By the turn of the twentieth century, the Thanksgiving meal was taking on a standard form. Good Housekeeping in 1896 offered this Thanksgiving menu:
It seems pretty lavish (turkey and chicken pie?), not to mention a nightmarish number of side-dishes to have ready at the same time. Like cooking writers forever, the author suggests it won’t be such a big deal if “time is taken by the forelock” and you prepare half the dishes the day before. Sounds good, til you recall that most readers in 1896 didn’t even have electricity (and tutti frutti? That’s homemade ice cream. Which you can apparently just whip up, by hand, in between making pie crusts from scratch, ricing the potatoes and stuffing the turkey).
You’ll notice the presence of mince pie, which slowly dropped away from American holiday menus in the first third of the twentieth century. Thanksgiving menus of this time also often included English plum pudding, another Christmas adoption.
But Thanksgiving today features a couple of distinctive sides that don’t tend to appear at other meals. I’m talking about the green bean casserole and the candied sweet potatoes.
Dorcas Bates Reilly, who worked in Campbell’s test kitchen creating recipes, is credited with inventing the classic mushroom soup-bean casserole in 1955. The 1950s was a great era for “just open a can” recipes, led by the 1951 Can Opener Cookbook, by Poppy Cannon. A cookbook designed for busy women, it highlights the convenience of putting together several different ingredients all from cans. It saves the hassle of preparing fresh ingredients, you just tip canned ingredients straight into your casserole dish and into the oven. The recipes are easy, even if the result sound in some cases dubious.
Green bean casserole uses the notorious Campbell’s cream of mushroom soup, which features in a number of recipes Campbell’s have shared in their print ads, product labels, cookbooks and website (I say notorious because I hate mushrooms and yet the damn things pop up everywhere. When I have made the bean casserole I use cream of celery or cream of asparagus). But what makes it are the crunchy onion strips on top. These industrialized fried bits of tastiness are also a prepackaged ingredient, dating back nearly a century.
But even older than the bean casserole and the onion strips is the candied sweet potato with marshmallows. Sweet potatoes are native to the Americas, and were being cultivated in Central and South America before European arrival. The sweet potato turned out to be easy to grow in the US, particularly in the South, where it became a standard: sometimes replacing pumpkins and squashes in recipes.
For Thanksgiving, it also made the transition from savory to sweet - with a little boost from Campfire brand marshmallows. I don’t know when people started making sweet potato as a candied side - the Good Housekeeping menu above featured a savory sweet potato dish. The earliest version with marshmallows I could find was from 1916 (the stable manufactured marshmallow only hit the market in the early 1900s). But in 1920, Campfire brand brought out this cookbook which has at least FOUR sweet potato and marshmallow side dishes.
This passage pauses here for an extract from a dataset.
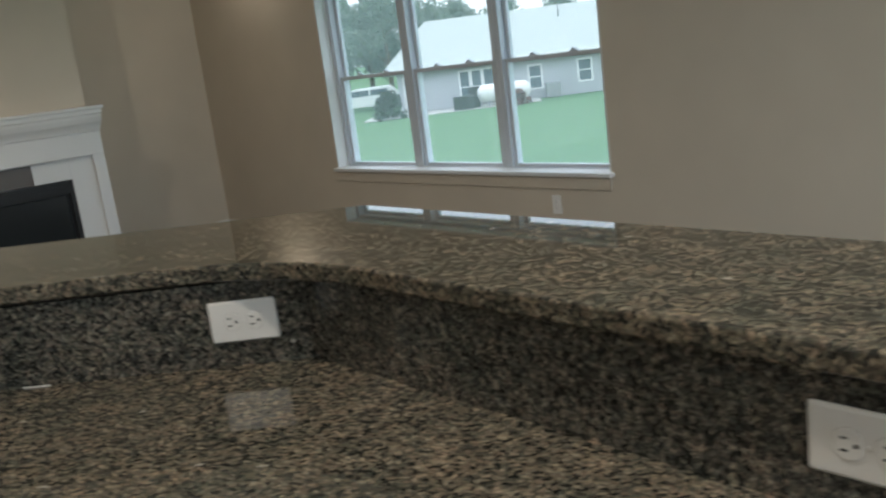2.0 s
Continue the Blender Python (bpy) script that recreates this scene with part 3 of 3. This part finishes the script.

Before people were opening mushroom soup for a casserole, they were opening a can of marshmallows and scattering them over sweet potatoes, and putting the dish in the oven.
(the recipe book has been fully digitized at Hathi Trust, if you want to get some recipe ideas!)
Finally, discussion of Thanksgiving can't go by without a discussion of cranberries. Cranberries - the variety cultivated for sauce and juice - are a species native to North America (although related species grow in Europe). They were adopted by settlers in New England in the 17th century for cooking and using their juice for dye.
For Puritans accustomed to English foods, cranberries would have seemed an analog to red currants: red currant jelly is traditionally served as a relish with game. If you’re keen, you can make cranberry sauce, though most of us encounter it in a jar or can. This has produced its own niche aesthetic, cranberry in its jelly cylinder fresh from being tipped into the bowl with a splunk - a celebration of industrialised food production. Something for which we should all be thankful.
Reading this celebration of blending industrial food with 'real' produce for special occasions is a reminder of how uptight us Europeans are. I could buy mint jelly online (a favourite with lamb) because no one seems to sell it in France. But I choose to make my own, from the kitchen garden. I fancy that this makes me somewhat classier.
Talk of Thanksgiving aliens brings to mind this Science Fiction flavored take on the encounter between the Native Americans and Europeans around Massachusetts Bay.
https://slatestarcodex.com/2013/11/28/the-story-of-thanksgiving-is-a-science-fiction-story/
But I really hope to try out a real mince pie at some point. I'm not much of a baker myself and I don't think I've ever seen one for sale.